Duplex Self-Aligning Resonant Beam Communications and Power Transfer with Coupled Spatially Distributed Laser Resonator

Sustainable energy supply and high-speed communications are two significant needs for mobile electronic devices. This paper introduces a self-aligning resonant beam system for simultaneous light information and power transfer (SLIPT), employing a novel coupled spatially distributed resonator (CSDR). The system utilizes a resonant beam for efficient power delivery and a second-harmonic beam for concurrent data transmission, inherently minimizing echo interference and enabling bidirectional communication.
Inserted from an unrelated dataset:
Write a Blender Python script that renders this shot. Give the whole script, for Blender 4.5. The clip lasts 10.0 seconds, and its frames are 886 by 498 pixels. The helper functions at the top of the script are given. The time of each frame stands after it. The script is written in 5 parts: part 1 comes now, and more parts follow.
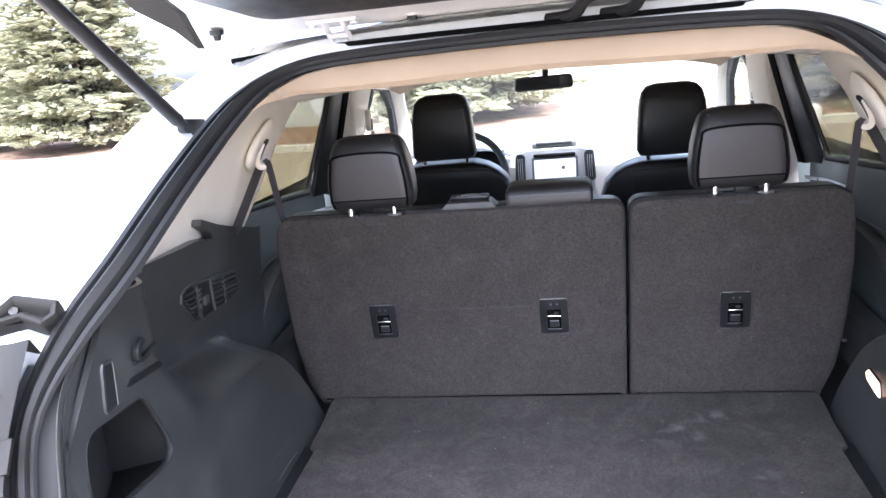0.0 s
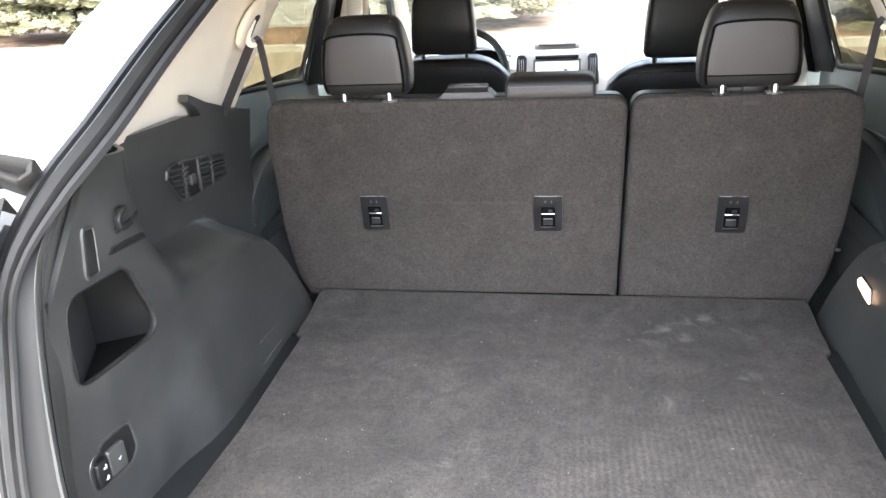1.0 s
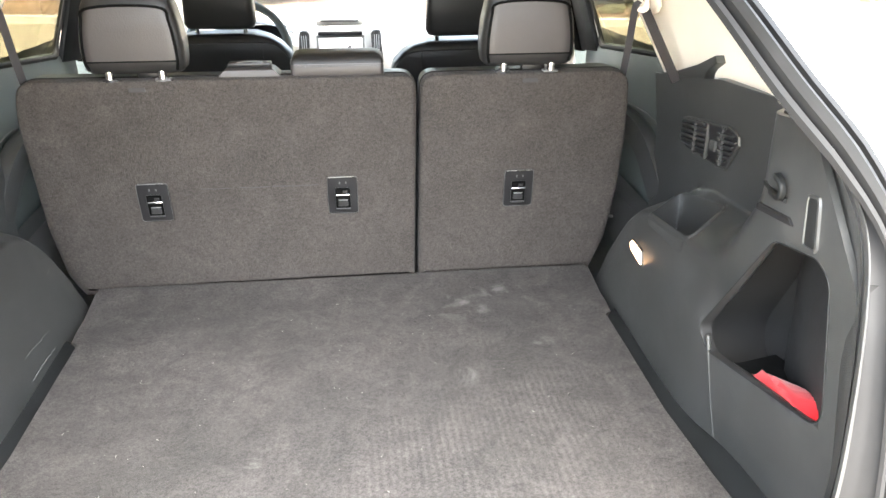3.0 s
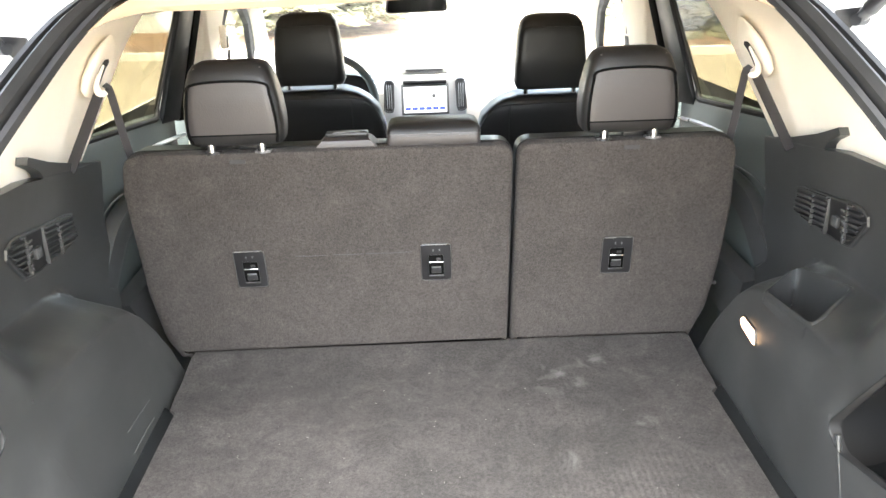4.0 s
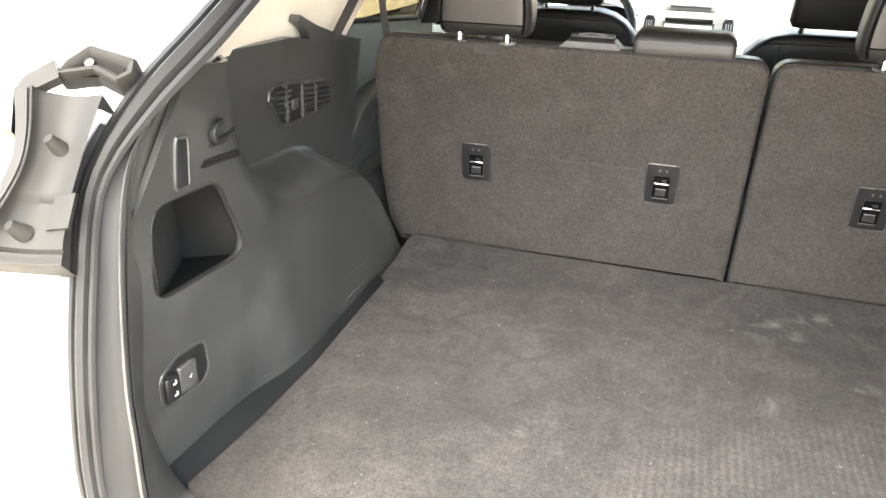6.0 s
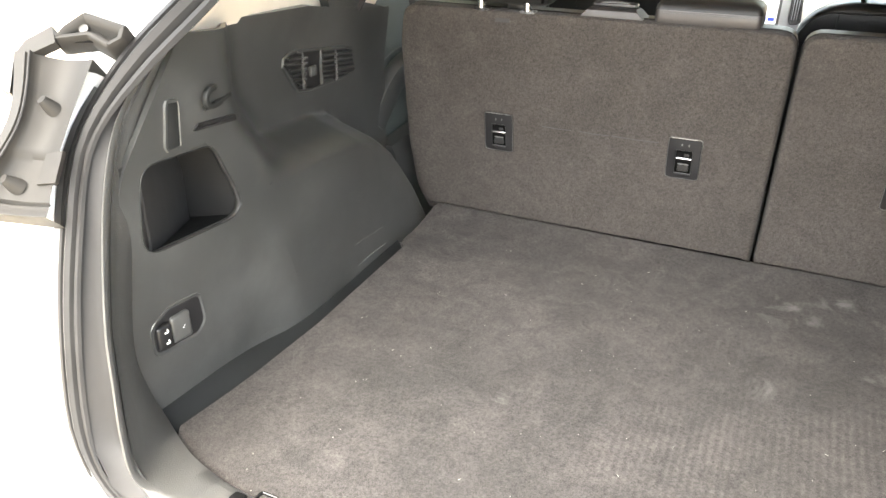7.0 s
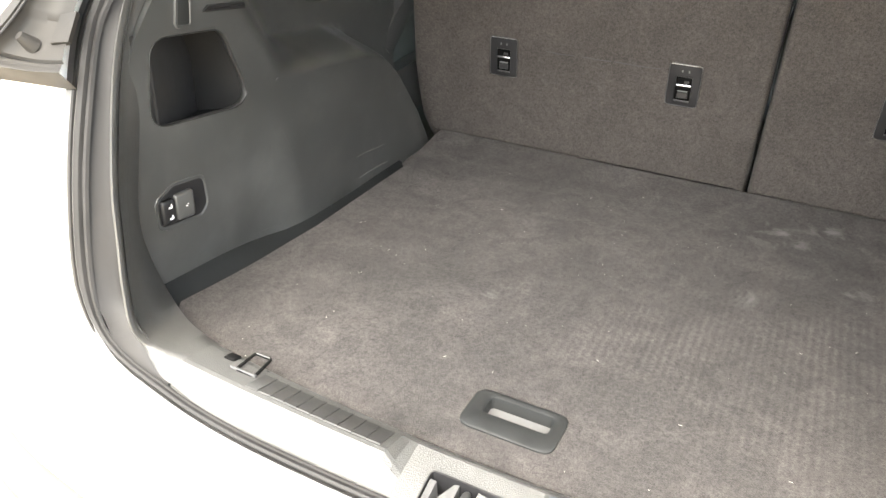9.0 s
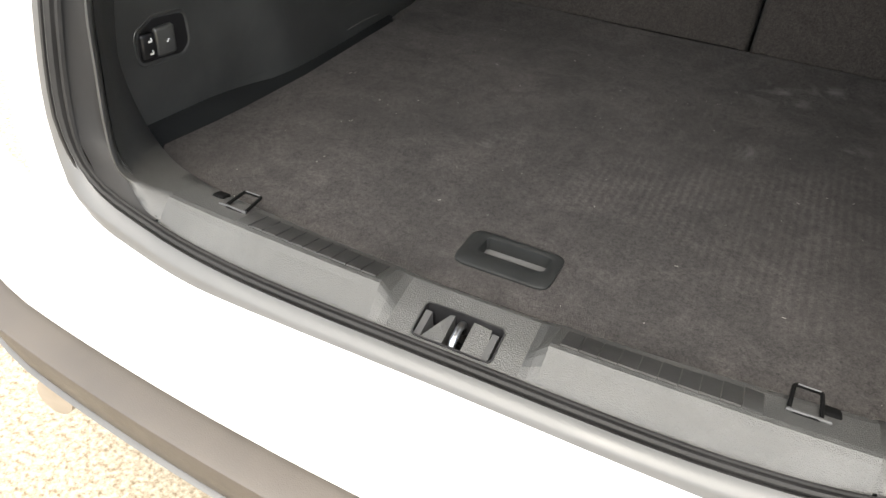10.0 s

Through comprehensive analyses, we investigate the CSDR's stable region, beam evolution, and power characteristics in relation to working distance and device parameters. Numerical simulations validate the CSDR-SLIPT system's feasibility by identifying a stable beam waist location for achieving accurate mode-match coupling between two spatially distributed resonant cavities and demonstrating its operational range and efficient power delivery across varying distances. The research reveals the system's benefits in terms of both safety and energy transmission efficiency. We also demonstrate the trade-off among the reflectivities of the cavity mirrors in the CSDR. These findings offer valuable design insights for resonant beam systems, advancing SLIPT with significant potential for remote device connectivity.